Take the lines from the beginning of the material through the line containing "of a camera" and retype them exactly, leaving the pictures out.
== EXTRACTED RECORDS ==
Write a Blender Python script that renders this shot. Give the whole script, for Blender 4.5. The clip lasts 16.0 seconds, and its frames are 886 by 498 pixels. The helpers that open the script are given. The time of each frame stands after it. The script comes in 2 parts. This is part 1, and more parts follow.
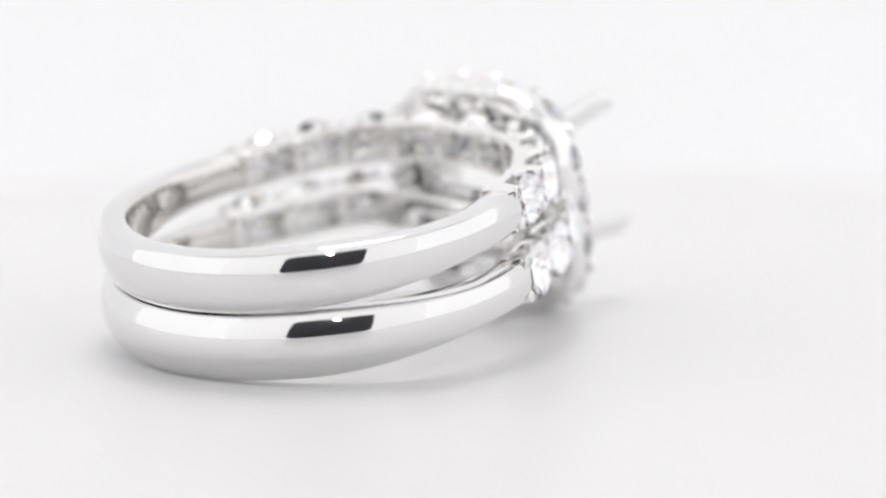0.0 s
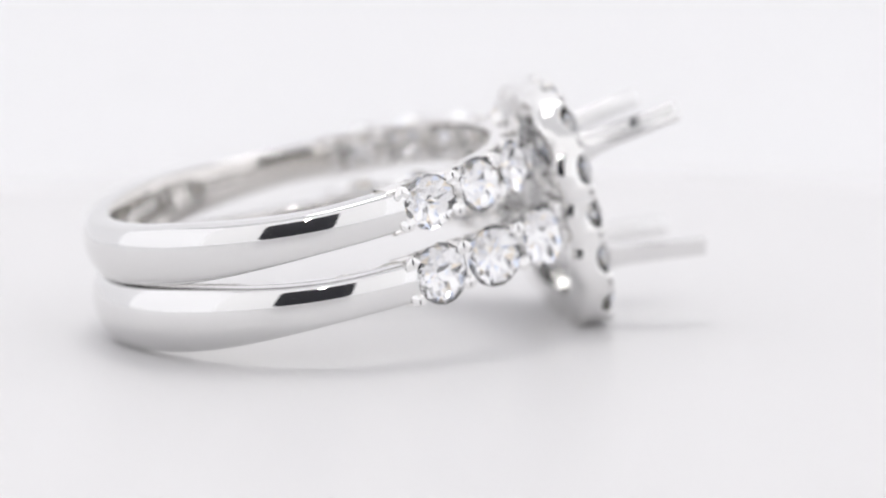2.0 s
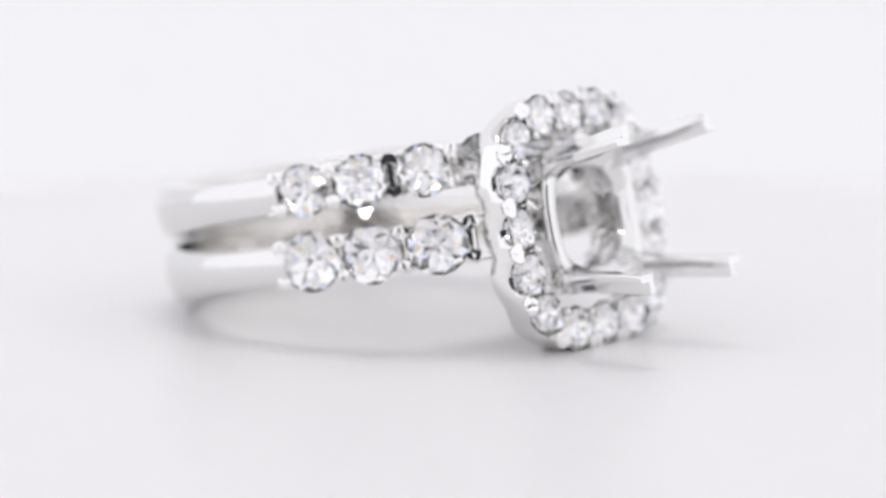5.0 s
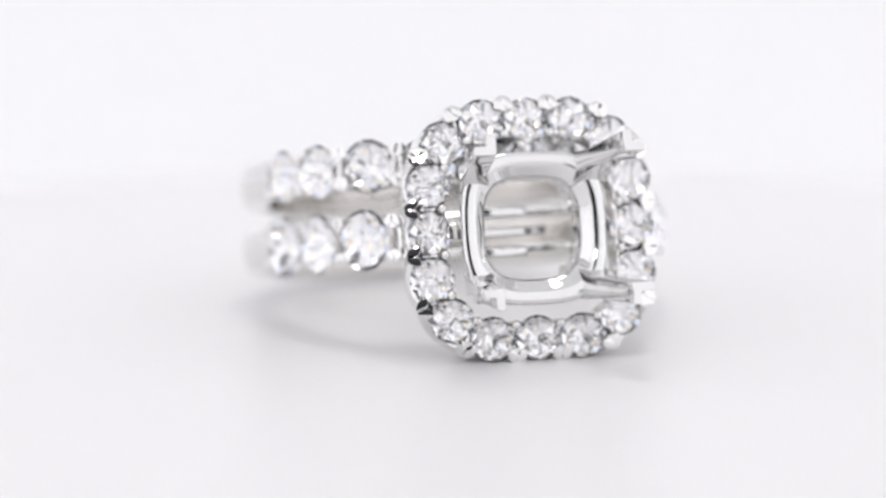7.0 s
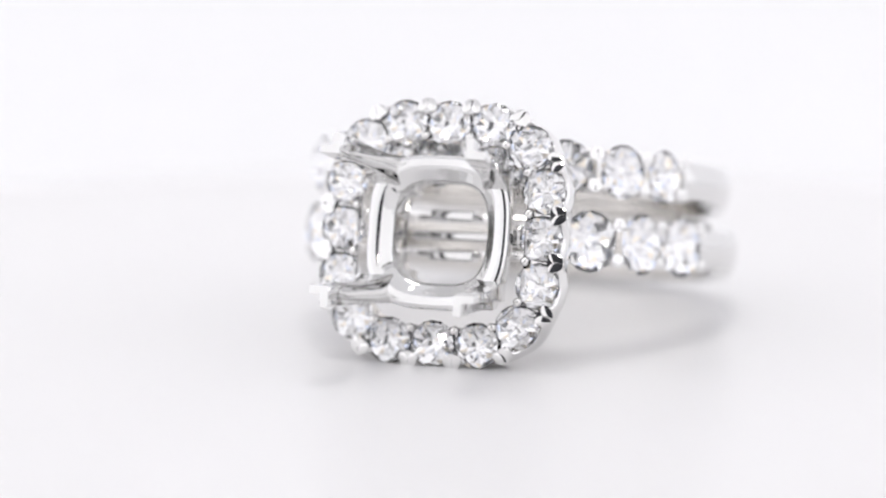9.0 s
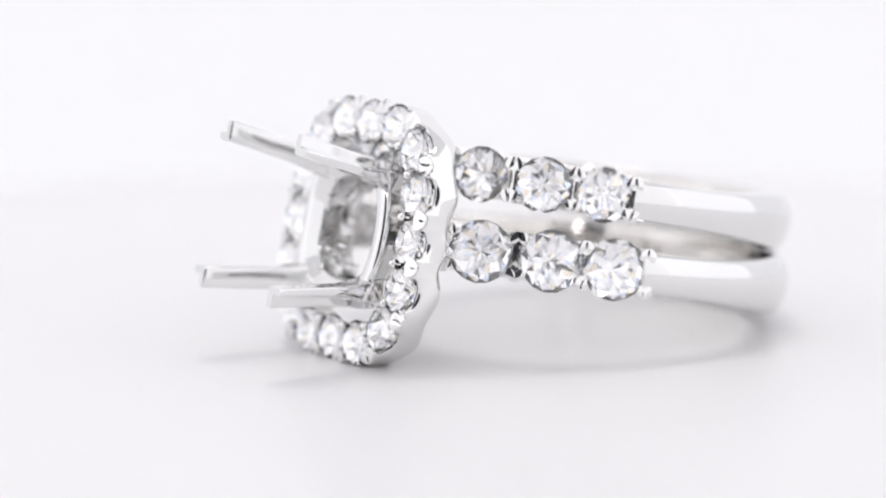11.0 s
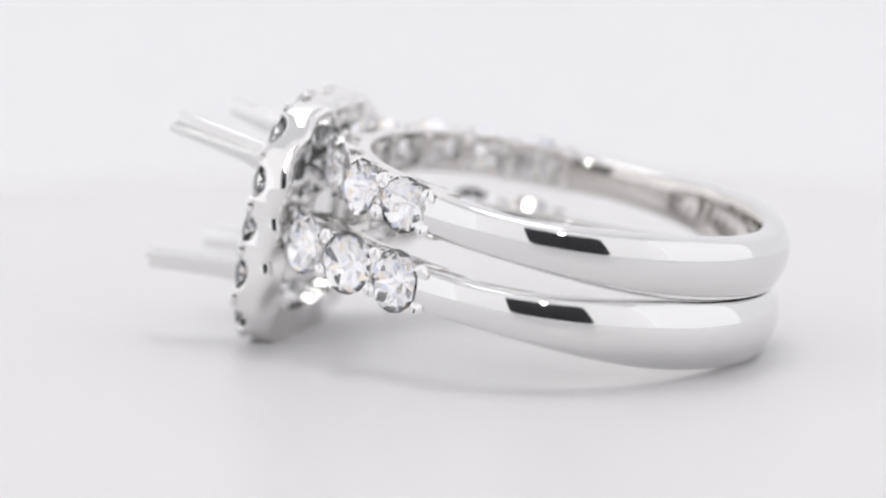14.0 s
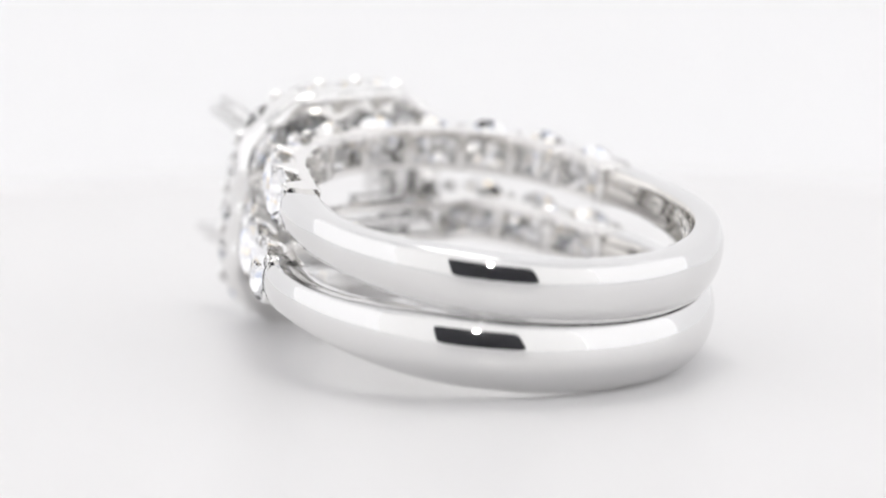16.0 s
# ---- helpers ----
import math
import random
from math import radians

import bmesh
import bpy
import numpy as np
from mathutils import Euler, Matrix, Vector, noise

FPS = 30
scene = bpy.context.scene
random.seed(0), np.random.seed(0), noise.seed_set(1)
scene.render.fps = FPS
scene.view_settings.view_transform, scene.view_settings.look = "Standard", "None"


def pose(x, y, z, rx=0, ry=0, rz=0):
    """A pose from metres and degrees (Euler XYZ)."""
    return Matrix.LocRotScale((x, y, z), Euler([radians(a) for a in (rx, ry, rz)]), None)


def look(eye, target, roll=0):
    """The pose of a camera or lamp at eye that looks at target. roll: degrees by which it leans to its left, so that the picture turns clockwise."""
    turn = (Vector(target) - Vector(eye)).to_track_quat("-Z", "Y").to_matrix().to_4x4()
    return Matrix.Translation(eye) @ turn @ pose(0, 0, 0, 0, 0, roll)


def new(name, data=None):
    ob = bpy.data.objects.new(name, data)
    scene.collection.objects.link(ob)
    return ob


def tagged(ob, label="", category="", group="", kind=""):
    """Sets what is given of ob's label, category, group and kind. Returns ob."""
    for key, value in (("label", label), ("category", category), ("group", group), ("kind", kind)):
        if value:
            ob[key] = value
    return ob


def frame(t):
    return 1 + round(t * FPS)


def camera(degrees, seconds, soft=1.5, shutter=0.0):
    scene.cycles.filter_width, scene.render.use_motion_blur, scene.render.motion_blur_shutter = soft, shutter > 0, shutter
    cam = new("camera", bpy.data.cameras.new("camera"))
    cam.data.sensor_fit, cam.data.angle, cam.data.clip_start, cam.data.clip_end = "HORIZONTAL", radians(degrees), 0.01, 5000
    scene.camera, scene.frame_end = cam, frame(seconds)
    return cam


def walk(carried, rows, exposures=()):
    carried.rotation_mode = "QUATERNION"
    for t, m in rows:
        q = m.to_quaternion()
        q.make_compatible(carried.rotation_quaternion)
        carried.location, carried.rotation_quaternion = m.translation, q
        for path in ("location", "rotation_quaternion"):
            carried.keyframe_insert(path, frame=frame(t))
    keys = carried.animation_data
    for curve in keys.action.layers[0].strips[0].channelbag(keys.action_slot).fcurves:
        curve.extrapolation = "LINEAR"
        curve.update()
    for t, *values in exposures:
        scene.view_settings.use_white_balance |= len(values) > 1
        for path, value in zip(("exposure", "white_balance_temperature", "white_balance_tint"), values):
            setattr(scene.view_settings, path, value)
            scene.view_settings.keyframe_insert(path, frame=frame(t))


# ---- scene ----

MM = 0.001
RATE = -17.72          # the turntable's turn, degrees a second
FACING = 7.8           # seconds at which the ring's head faces the camera
EYE_H = 24.43          # camera height over the turntable, mm
EYE_D = 125.0          # camera distance from the turntable's axis, mm
PITCH = 9.41

# ---------------------------------------------------------------- camera
cam = camera(17.82, 16.0, soft=1.9)
cam.data.dof.use_dof = True
cam.data.dof.focus_distance = 0.1175
cam.data.dof.aperture_fstop = 27.0
STAND = pose(0, -EYE_D * MM, EYE_H * MM, 90 - PITCH, 0.19, -0.012)
walk(cam, [(0, STAND), (16, STAND)], exposures=[
    (0, 0.02, 6600, 8), (1.5, 0.02, 6570, 8.5), (2, -0.04, 6520, 9.5), (2.5, -0.12, 6460, 10), (3, -0.13, 6470, 10), (3.5, 0.0, 6480, 10), (6, -0.06, 6500, 10), (6.5, -0.04, 6500, 10),
    (7, 0.02, 6500, 10), (8, 0.06, 6500, 10), (9, 0.07, 6500, 10), (11.5, 0.03, 6500, 10), (12.5, -0.03, 6500, 10), (13, -0.03, 6500, 10), (14, -0.12, 6530, 9.5),
    (14.5, -0.03, 6590, 8.5), (15, 0.01, 6600, 8), (16, 0.02, 6600, 8)])

# ---------------------------------------------------------------- light
world = bpy.data.worlds.new("world")
scene.world = world
world.use_nodes = True
world.node_tree.nodes["Background"].inputs[0].default_value = (0.92, 0.95, 1.0, 1)
world.node_tree.nodes["Background"].inputs[1].default_value = 0.22


def area(name, size, power, m, colour=(1, 1, 1), size_y=None):
    lamp = bpy.data.lights.new(name, "AREA")
    lamp.energy, lamp.size, lamp.color = power, size, colour
    if size_y:
        lamp.shape, lamp.size_y = "RECTANGLE", size_y
    ob = new(name, lamp)
    ob.matrix_world = m
    return ob


area("ceiling_lamp", 0.10, 0.20, look((0.0, 0.05, 0.33), (0, 0.03, 0)), (1.0, 0.99, 0.97), 0.10)


# ---------------------------------------------------------------- materials
def material(name):
    mat = bpy.data.materials.new(name)
    mat.use_nodes = True
    nt = mat.node_tree
    return mat, nt, nt.nodes["Principled BSDF"]


def add_node(nt, kind, **values):
    node = nt.nodes.new(kind)
    for key, value in values.items():
        node.inputs[key].default_value = value
    return node


def ramp(nt, fac, stops):
    node = nt.nodes.new("ShaderNodeValToRGB")
    while len(node.color_ramp.elements) < len(stops):
        node.color_ramp.elements.new(0.5)
    for e, (at, col) in zip(node.color_ramp.elements, stops):
        e.position, e.color = at, (*col, 1)
    nt.links.new(fac, node.inputs["Fac"])
    return node


def metal(name, colour, rough, wave):
    """Polished white gold: fine hairline relief and a faint uneven polish."""
    mat, nt, p = material(name)
    p.inputs["Base Color"].default_value = (*colour, 1)
    p.inputs["Metallic"].default_value = 1
    tc = nt.nodes.new("ShaderNodeTexCoord")
    n1 = add_node(nt, "ShaderNodeTexNoise", Scale=900.0, Detail=3.0)
    nt.links.new(tc.outputs["Object"], n1.inputs["Vector"])
    r = ramp(nt, n1.outputs["Fac"], [(0.3, (rough,) * 3), (0.75, (rough * 1.9,) * 3)])
    nt.links.new(r.outputs["Color"], p.inputs["Roughness"])
    n2 = add_node(nt, "ShaderNodeTexNoise", Scale=420.0, Detail=1.0)
    nt.links.new(tc.outputs["Object"], n2.inputs["Vector"])
    b = add_node(nt, "ShaderNodeBump", Strength=wave, Distance=0.00004)
    nt.links.new(n2.outputs["Fac"], b.inputs["Height"])
    nt.links.new(b.outputs["Normal"], p.inputs["Normal"])
    return mat


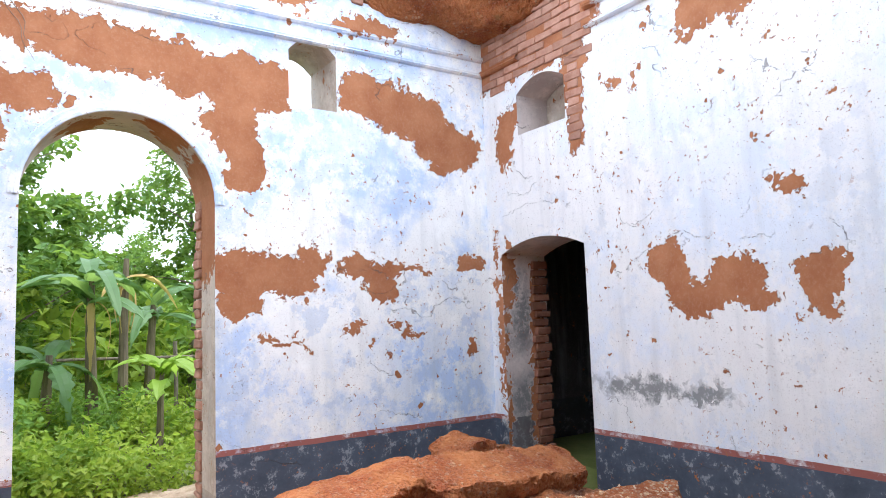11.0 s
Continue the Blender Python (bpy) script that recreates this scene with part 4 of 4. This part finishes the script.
===
OUTPUT -
Write a Blender Python script that renders this shot. Give the whole script, for Blender 4.5. The clip lasts 16.0 seconds, and its frames are 886 by 498 pixels. The helpers that open the script are given. The time of each frame stands after it. The script comes in 2 parts. This is part 1, and more parts follow.
0.0 s
2.0 s
5.0 s
7.0 s
9.0 s
11.0 s
14.0 s
16.0 s
# ---- helpers ----
import math
import random
from math import radians

import bmesh
import bpy
import numpy as np
from mathutils import Euler, Matrix, Vector, noise

FPS = 30
scene = bpy.context.scene
random.seed(0), np.random.seed(0), noise.seed_set(1)
scene.render.fps = FPS
scene.view_settings.view_transform, scene.view_settings.look = "Standard", "None"


def pose(x, y, z, rx=0, ry=0, rz=0):
    """A pose from metres and degrees (Euler XYZ)."""
    return Matrix.LocRotScale((x, y, z), Euler([radians(a) for a in (rx, ry, rz)]), None)


def look(eye, target, roll=0):
    """The pose of a camera or lamp at eye that looks at target. roll: degrees by which it leans to its left, so that the picture turns clockwise."""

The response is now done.